Providence Neighborhood Plan Refresh

The Providence Plan Refresh is an innovative grassroots initiative stemming from a partnership between the Providence Neighborhood Association (PNA), the City of Tallahassee, and the FSU Barnebey Planning and Development Lab. The team worked collaboratively to implement and refresh an almost 20-year-old stagnated plan.

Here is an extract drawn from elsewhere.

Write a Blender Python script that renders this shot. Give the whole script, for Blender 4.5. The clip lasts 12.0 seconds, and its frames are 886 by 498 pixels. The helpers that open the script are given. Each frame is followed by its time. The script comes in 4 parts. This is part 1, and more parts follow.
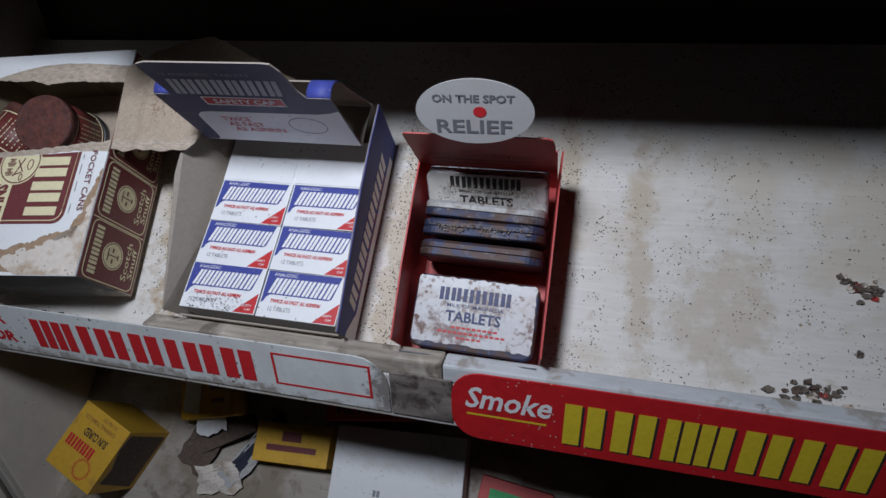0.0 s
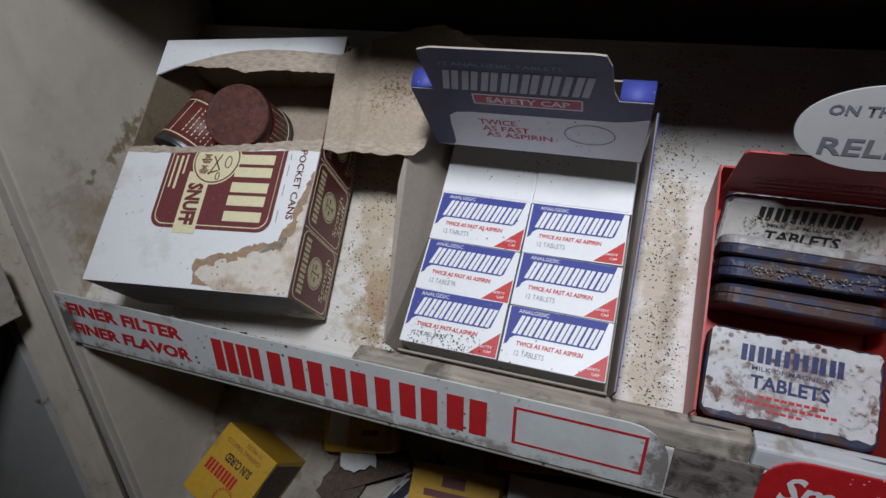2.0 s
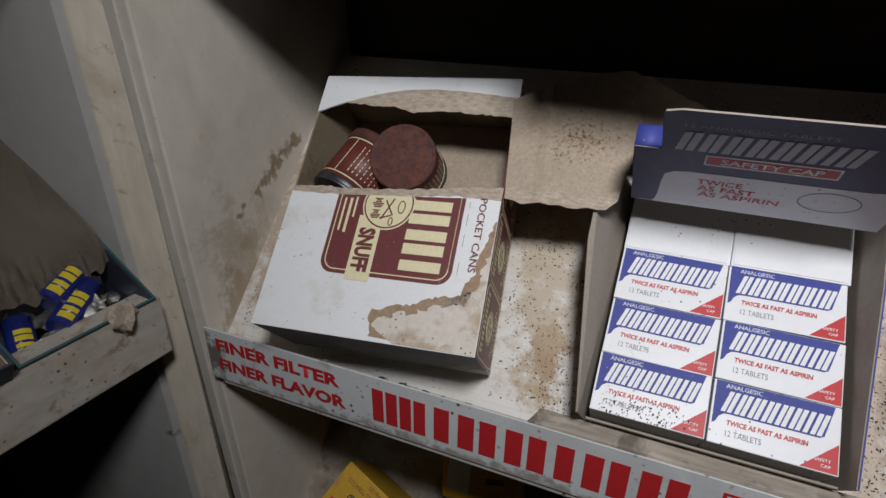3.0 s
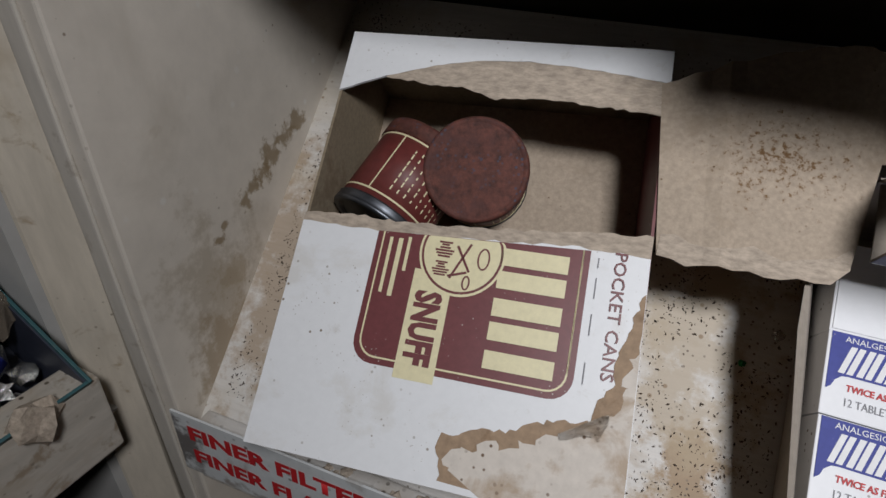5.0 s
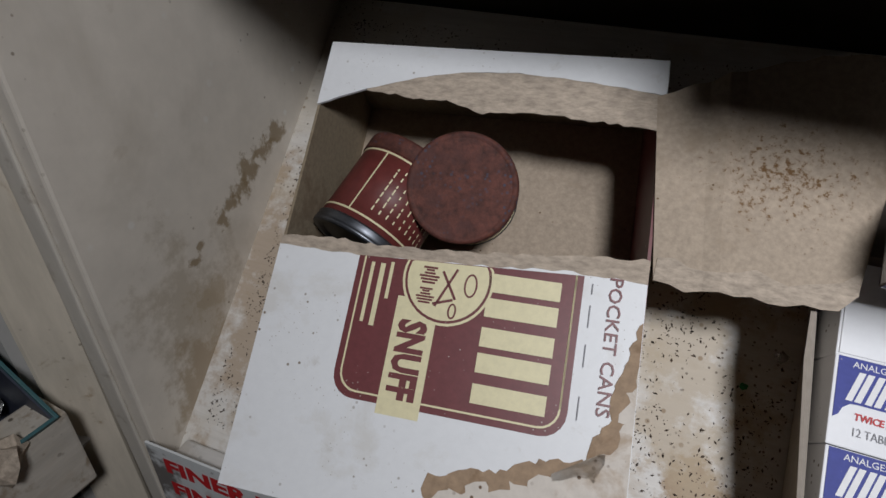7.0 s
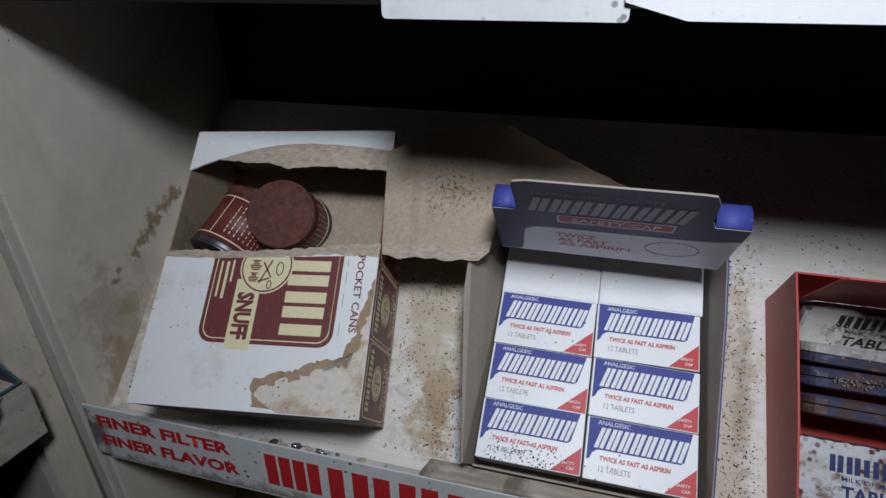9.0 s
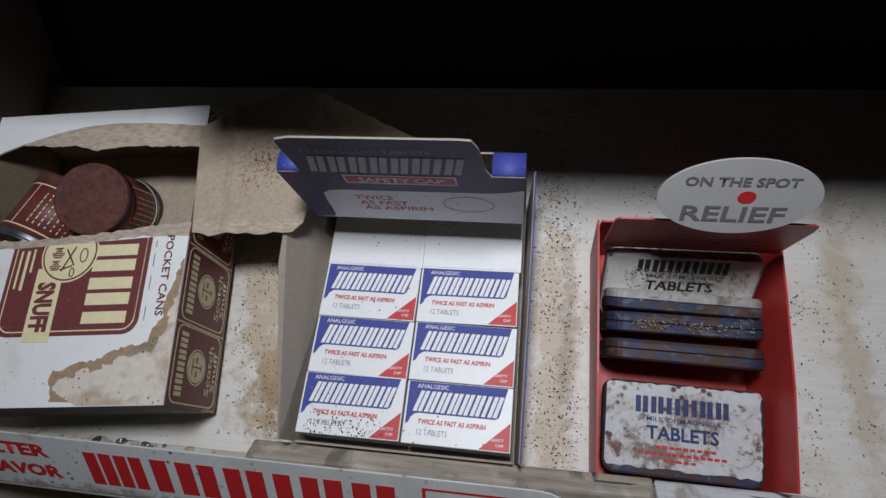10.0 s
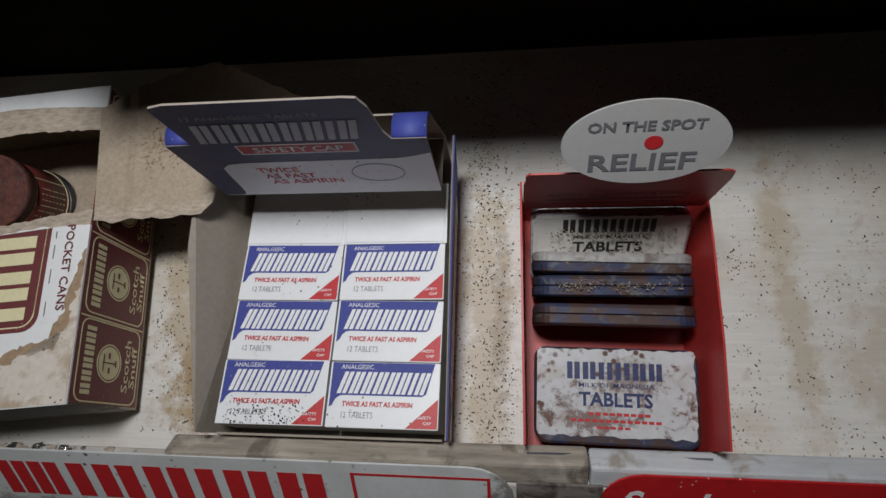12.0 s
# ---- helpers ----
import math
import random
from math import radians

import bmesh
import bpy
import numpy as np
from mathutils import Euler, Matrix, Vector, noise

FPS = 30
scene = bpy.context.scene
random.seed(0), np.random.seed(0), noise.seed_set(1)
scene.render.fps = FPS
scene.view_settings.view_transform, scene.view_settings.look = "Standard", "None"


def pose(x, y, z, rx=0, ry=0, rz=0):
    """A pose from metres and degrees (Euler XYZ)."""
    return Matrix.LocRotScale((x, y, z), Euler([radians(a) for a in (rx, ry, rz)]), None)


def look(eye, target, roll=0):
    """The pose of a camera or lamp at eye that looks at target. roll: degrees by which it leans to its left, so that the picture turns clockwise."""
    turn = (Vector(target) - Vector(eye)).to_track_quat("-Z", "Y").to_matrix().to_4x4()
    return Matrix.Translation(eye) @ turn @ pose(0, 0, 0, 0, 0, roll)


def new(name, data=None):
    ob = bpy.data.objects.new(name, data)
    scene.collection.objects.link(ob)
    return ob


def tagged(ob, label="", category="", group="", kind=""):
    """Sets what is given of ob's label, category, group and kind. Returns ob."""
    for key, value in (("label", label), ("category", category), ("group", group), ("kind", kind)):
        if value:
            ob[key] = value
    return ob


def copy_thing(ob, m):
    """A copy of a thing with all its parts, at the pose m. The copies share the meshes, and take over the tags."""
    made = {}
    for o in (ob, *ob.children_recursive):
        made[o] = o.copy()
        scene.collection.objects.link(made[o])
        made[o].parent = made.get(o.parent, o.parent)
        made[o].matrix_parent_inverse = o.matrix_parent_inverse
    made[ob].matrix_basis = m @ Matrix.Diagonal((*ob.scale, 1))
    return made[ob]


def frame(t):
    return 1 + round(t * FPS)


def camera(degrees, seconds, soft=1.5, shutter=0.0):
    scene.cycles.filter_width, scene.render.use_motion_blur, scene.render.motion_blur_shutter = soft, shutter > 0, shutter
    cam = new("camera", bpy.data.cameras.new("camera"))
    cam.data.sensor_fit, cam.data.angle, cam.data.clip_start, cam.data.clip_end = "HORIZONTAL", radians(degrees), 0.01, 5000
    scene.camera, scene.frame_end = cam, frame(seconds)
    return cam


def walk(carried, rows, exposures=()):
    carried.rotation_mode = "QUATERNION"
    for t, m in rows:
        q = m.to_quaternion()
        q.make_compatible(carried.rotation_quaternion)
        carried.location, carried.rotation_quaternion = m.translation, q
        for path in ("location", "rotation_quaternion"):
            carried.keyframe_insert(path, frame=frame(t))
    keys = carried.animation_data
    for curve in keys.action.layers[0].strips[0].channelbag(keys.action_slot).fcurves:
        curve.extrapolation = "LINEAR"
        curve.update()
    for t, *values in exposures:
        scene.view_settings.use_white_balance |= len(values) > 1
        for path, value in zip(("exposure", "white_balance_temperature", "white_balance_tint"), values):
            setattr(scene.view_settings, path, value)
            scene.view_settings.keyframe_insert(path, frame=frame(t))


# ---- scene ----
cam = camera(76.7, 12.0)
# the shelves slope
SLOPE = Matrix.Translation((0, 0, -0.003)) @ Matrix.Rotation(radians(42), 4, "X") @ Matrix.Translation((0, 0, -0.008))
PATH = [
    (0, (0.578, -0.279, 0.267), (0.121, 1.419, -0.686), -2.0),
    (0.5, (0.536, -0.273, 0.266), (0.043, 1.414, -0.689), -1.6),
    (1, (0.497, -0.276, 0.265), (-0.02, 1.412, -0.675), -0.8),
    (1.5, (0.457, -0.267, 0.254), (-0.072, 1.415, -0.689), -0.2),
    (2, (0.416, -0.253, 0.25), (-0.163, 1.423, -0.676), -0.2),
    (2.5, (0.356, -0.246, 0.258), (-0.305, 1.397, -0.67), -0.5),
    (3, (0.315, -0.259, 0.266), (-0.375, 1.393, -0.626), 0.6),
    (3.5, (0.289, -0.286, 0.288), (-0.372, 1.374, -0.61), 1.9),
    (3.7, (0.285, -0.296, 0.305), (-0.365, 1.367, -0.597), 1.7),
    (5.5, (0.192, -0.104, 0.241), (-0.365, 1.461, -0.872), 3.3),
    (6, (0.2, -0.104, 0.244), (-0.371, 1.458, -0.867), 2.5),
    (6.5, (0.198, -0.107, 0.247), (-0.361, 1.458, -0.865), 2.4),
    (8.5, (0.296, -0.212, 0.296), (-0.219, 1.485, -0.628), 1.6),
    (9, (0.343, -0.236, 0.3), (-0.119, 1.493, -0.594), -0.2),
    (9.5, (0.384, -0.239, 0.295), (0.011, 1.508, -0.603), -0.8),
    (10, (0.427, -0.22, 0.279), (0.126, 1.538, -0.626), -1.7),
    (10.5, (0.455, -0.19, 0.259), (0.196, 1.561, -0.673), -2.7),
    (11, (0.459, -0.165, 0.241), (0.196, 1.566, -0.725), -4.0),
    (11.5, (0.46, -0.173, 0.246), (0.2, 1.556, -0.725), -4.6),
    (12, (0.463, -0.205, 0.261), (0.21, 1.54, -0.684), -4.4),
]
walk(cam, [(t, look(eye, target, roll)) for t, eye, target, roll in PATH],
     [(0.0, 0.10, 5950, 10), (1.5, 0.12, 6100, 9), (2.5, 0.08, 6400, 9), (3.5, 0.06, 6700, 11), (5.5, 0.02, 6500, 10), (6.5, -0.02, 6500, 10),
      (8.5, -0.12, 6150, 9), (9.0, -0.18, 6100, 8), (9.5, -0.14, 6150, 8), (10.5, -0.04, 6500, 10), (11.0, -0.06, 6600, 10), (12.0, -0.18, 6650, 8)])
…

The team created two deliverables: “The Completion Matrix”, a living document that serves to keep track of previous tasks and their status, and an “Implementation Strategy Guide”, a step-by-step framework with actionable digestible steps that PNA leadership can follow to improve and complete the tasks outlined in the plan for the betterment of the neighborhood.


STUDENT PROJECT

Category: Outstanding Student Project

Connectedness: Suggestions for Planning Best Practices in East Gainesville

Students from the University of Florida's graduate planning studio course for Fall 2021 partnered with local leaders from the Duval Heights Neighborhood to develop recommendations for planning best practices for East Gainesville. "Connectedness: Suggestions for Planning Best Practices in East Gainesville" attempts to address longstanding disparities experienced by the communities of East Gainesville and to find a means of fostering a more equitable relationship between the community and local institutions. This report provides an analysis of previous planning efforts, a comprehensive set of recommendations, and an organizational framework for future planning and policy efforts concerning the communities of East Gainesville.